Eve, sereine et concentrée, a les traits fins et la peau claire, elle évoque une statue de marbre en pleine lumière. Adam, lui, est un paysan sombre, à la peau brune, aux traits rudes, comme une idole primitive en bois dans la pénombre. L’air un peu effaré, il enlace sa femme, passe le bras sous ses seins, va peut-être approcher sa bouche de la peau de sa bien-aimée, dans une pause maniériste assez contournée. Dans l’ombre à gauche leurs mains se rejoignent dans un geste tendre et dense, doigts serrés (ou bien lui passe-t-elle une première pomme déjà cueillie à l’insu de tous ? voir plus bas). Car de l’autre main, contournant Adam elle cueille LA pomme, non du pommier, mais de la bouche même du serpent qui tient le rameau la soutenant. En écho à ce petit serpent, la chevelure de la première femme serpente sur son corps au point qu’au premier abord on s’y trompe : descendant le long de son flanc, elle se love sur son aine, couvre son pubis, puis s’insinue entre ses cuisses dans un final très explicite.

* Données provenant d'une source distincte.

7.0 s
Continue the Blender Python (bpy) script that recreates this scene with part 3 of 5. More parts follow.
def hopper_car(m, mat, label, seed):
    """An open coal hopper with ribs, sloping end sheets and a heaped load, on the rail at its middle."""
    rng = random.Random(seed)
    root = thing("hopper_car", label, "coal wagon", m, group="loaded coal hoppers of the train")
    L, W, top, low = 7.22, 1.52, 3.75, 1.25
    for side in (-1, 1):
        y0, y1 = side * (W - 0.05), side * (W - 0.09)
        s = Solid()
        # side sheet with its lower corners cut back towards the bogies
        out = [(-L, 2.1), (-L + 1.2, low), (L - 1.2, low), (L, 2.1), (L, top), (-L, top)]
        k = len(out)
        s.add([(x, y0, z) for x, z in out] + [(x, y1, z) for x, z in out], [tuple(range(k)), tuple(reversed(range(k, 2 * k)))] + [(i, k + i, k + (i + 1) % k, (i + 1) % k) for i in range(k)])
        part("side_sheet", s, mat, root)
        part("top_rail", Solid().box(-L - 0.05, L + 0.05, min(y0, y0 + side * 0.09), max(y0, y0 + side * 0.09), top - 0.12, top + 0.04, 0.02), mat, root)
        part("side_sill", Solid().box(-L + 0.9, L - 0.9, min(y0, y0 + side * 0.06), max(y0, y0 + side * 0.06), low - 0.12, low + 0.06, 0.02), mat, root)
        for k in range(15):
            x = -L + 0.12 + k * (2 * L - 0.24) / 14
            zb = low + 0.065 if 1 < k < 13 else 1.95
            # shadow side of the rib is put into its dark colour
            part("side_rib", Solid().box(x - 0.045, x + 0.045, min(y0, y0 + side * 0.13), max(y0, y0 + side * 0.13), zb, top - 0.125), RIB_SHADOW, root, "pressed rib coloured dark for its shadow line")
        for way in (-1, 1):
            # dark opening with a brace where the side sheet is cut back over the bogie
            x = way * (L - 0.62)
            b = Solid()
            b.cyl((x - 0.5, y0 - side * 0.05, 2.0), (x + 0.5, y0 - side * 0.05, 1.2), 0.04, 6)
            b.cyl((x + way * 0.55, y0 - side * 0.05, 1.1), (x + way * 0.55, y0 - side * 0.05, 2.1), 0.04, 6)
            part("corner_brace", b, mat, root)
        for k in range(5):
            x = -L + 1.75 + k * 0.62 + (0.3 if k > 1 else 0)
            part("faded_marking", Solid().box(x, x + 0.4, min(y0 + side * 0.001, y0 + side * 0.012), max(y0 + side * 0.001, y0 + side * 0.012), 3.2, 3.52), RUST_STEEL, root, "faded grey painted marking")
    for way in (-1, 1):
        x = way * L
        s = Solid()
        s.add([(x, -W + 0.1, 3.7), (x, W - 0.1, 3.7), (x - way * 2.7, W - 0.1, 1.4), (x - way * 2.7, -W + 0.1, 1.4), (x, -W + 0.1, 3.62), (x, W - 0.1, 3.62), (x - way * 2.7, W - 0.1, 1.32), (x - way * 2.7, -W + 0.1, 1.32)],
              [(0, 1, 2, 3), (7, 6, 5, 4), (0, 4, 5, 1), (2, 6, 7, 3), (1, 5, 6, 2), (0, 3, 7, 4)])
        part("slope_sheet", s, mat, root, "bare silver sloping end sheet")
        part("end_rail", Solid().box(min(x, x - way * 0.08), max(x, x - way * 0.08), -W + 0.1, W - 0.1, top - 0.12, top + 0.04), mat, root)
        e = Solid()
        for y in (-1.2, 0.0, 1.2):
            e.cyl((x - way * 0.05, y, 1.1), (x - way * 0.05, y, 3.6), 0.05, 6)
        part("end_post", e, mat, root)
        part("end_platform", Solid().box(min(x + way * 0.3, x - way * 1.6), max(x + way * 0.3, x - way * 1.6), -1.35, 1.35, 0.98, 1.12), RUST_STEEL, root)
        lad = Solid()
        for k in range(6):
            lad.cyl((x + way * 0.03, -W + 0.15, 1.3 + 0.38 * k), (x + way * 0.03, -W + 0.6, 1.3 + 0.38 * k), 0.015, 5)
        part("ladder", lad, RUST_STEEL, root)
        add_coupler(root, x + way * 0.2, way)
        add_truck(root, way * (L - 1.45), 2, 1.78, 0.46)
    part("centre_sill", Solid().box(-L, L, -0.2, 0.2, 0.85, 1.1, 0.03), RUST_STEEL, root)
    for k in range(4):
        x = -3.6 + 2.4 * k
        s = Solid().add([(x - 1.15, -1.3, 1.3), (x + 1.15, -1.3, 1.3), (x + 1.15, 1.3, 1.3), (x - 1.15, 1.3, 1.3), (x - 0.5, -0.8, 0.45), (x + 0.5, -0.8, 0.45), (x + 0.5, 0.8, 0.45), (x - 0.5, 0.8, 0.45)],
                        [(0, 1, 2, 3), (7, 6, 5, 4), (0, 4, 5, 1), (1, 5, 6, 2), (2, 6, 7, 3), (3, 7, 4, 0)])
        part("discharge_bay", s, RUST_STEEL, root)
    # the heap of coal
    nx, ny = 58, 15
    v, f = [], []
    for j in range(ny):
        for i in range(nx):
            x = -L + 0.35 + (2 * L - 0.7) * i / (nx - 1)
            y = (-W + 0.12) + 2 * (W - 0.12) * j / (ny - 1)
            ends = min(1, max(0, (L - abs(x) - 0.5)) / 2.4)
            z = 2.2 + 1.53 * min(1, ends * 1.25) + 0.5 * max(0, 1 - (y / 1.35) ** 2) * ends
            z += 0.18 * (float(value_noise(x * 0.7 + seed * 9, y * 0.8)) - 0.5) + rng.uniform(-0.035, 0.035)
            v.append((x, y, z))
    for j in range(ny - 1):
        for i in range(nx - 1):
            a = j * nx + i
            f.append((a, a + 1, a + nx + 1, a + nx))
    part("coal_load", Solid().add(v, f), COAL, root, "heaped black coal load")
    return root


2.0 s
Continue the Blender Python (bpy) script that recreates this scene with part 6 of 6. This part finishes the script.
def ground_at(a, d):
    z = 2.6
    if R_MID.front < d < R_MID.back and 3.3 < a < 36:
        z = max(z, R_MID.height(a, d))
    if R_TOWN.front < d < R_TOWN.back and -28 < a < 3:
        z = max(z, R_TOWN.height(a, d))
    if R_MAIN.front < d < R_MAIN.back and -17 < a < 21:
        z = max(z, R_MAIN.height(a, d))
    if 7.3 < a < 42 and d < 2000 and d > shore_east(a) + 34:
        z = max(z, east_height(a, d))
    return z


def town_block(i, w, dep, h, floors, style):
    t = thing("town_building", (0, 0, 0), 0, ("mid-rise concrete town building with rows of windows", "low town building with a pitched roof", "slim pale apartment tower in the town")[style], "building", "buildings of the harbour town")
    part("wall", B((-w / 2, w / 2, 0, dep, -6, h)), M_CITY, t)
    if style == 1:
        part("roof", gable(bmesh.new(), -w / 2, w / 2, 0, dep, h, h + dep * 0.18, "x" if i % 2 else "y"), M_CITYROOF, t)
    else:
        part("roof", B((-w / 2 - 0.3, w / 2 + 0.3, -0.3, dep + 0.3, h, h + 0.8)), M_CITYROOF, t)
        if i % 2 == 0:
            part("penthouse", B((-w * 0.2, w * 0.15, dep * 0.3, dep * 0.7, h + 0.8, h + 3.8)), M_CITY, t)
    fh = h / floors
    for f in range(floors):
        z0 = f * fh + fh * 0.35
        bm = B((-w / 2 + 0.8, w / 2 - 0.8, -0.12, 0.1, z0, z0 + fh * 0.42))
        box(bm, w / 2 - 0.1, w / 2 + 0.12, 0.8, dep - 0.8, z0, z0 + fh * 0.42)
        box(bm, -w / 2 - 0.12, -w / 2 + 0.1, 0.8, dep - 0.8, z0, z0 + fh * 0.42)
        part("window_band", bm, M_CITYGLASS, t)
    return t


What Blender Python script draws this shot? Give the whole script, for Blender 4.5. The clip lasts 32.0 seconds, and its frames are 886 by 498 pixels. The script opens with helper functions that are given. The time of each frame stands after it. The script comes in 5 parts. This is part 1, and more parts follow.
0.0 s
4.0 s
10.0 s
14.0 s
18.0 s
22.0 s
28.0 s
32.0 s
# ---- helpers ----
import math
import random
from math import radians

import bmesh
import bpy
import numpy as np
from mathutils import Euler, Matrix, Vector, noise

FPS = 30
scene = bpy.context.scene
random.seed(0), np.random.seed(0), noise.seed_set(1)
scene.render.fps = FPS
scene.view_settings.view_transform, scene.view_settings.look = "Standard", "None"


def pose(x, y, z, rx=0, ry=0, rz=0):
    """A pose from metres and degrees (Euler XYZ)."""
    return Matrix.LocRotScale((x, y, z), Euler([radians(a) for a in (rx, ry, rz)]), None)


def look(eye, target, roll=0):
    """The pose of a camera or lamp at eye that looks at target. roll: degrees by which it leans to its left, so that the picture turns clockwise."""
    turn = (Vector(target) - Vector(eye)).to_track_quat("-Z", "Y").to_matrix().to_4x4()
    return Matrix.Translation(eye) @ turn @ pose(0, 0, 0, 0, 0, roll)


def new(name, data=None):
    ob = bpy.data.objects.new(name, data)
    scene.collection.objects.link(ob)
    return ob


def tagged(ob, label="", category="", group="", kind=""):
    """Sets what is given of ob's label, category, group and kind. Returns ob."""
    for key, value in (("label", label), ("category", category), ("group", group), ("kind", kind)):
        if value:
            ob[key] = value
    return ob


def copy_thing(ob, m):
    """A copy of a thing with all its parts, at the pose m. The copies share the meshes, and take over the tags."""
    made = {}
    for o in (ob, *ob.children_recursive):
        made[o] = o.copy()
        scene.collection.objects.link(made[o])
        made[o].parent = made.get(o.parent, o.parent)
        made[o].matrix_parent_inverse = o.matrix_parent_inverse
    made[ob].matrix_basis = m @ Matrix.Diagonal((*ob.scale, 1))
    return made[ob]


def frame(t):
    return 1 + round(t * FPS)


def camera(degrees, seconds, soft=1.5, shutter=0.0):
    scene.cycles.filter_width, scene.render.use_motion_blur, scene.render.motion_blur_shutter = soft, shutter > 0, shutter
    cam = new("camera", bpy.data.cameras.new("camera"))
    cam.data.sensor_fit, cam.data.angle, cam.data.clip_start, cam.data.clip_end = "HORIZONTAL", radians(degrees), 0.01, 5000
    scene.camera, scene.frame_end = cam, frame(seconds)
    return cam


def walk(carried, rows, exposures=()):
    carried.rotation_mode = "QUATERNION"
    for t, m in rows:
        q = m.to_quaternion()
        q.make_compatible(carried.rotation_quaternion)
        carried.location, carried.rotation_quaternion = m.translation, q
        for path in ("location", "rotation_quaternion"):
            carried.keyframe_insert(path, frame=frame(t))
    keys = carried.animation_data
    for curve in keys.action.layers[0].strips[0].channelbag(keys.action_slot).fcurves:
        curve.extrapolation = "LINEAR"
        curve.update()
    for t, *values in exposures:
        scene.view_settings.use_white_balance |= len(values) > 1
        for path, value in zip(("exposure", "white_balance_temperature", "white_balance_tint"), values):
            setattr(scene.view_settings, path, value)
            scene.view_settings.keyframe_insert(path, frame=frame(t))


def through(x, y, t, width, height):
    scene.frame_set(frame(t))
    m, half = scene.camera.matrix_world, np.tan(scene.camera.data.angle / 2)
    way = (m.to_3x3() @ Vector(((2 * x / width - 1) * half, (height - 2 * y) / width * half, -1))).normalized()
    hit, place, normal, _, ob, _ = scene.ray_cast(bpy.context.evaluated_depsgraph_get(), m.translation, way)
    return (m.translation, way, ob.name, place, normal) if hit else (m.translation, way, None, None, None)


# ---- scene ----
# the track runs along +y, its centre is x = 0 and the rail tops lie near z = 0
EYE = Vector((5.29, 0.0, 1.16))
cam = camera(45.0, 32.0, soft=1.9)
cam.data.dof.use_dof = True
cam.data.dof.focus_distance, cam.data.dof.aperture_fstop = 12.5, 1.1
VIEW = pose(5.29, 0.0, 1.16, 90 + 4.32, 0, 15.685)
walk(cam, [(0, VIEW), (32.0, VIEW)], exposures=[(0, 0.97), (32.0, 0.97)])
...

On voit au loin le Paradis terrestre, des animaux, un dromadaire-dinosaure, un lion, un cerf.
Le tableau est accroché assez haut, et on a donc, à hauteur des yeux, les pieds des deux personnages : ils sont épais, lourds, paysans. Le gros orteil droit d’Adam est relevé, les seconds orteils d’Eve sont plus longs que ses gros orteils, signe maudit ? On pense aussitôt aux
couilles d’Adam chez Masaccio, manifestation de son humanité une fois chassé du Paradis; mais ici, encore innocent au Paradis, Adam est-il déjà vraiment un homme au plein sens du terme, un homme avec ses désirs, ses émotions, ses pulsions, ses faiblesses ? Ces pieds nous disent que oui, et c’est aussi ce qui fait la force de ce tableau.
Ce réalisme ordinaire et signifiant, ce contraste entre ces deux corps si différents frappent d’autant plus que la posture des deux personnages est inhabituelle. Y avait-il de l’amour avant le péché originel ? De l’amour charnel ? Adam caressait-il les seins d’Eve déjà avant qu’on ne les chasse ? Faisaient-ils l’amour en toute innocence au Paradis terrestre ? Ou n’étaient-ils que purs esprits 'platoniques' ? Amis théologiens, à vos exégèses !
Avant de vous parler de l’art letton, une petite diversion :
Serguei Eisenstein est né en 1898 à Riga où
son père a construit beaucoup d’immeubles Art Nouveau remarquablement conservés (j’arrive de
Tel-Aviv où je trouve si triste que les immeubles Bauhaus soient presque tous soit délabrés, soit détournés et enlaidis : quel contraste entre ces deux pays dans leur attitude vis-à-vis du patrimoine architectural !), dont celui-ci où Mikhail Eisenstein vécut plus tard. Mais le bureau du tourisme n’a aucune information sur Serguei, il n’est pas mentionné parmi les Riganais célèbres, et il faut faire quelques recherches pour enfin dénicher sur le mur d’une librairie cette petite plaque commémorative. Un peu plus loin se trouve l’église Alexandre Newsky, qui l’inspirait déjà adolescent (SM Eisenstein est resté à Riga jusqu’en 1916).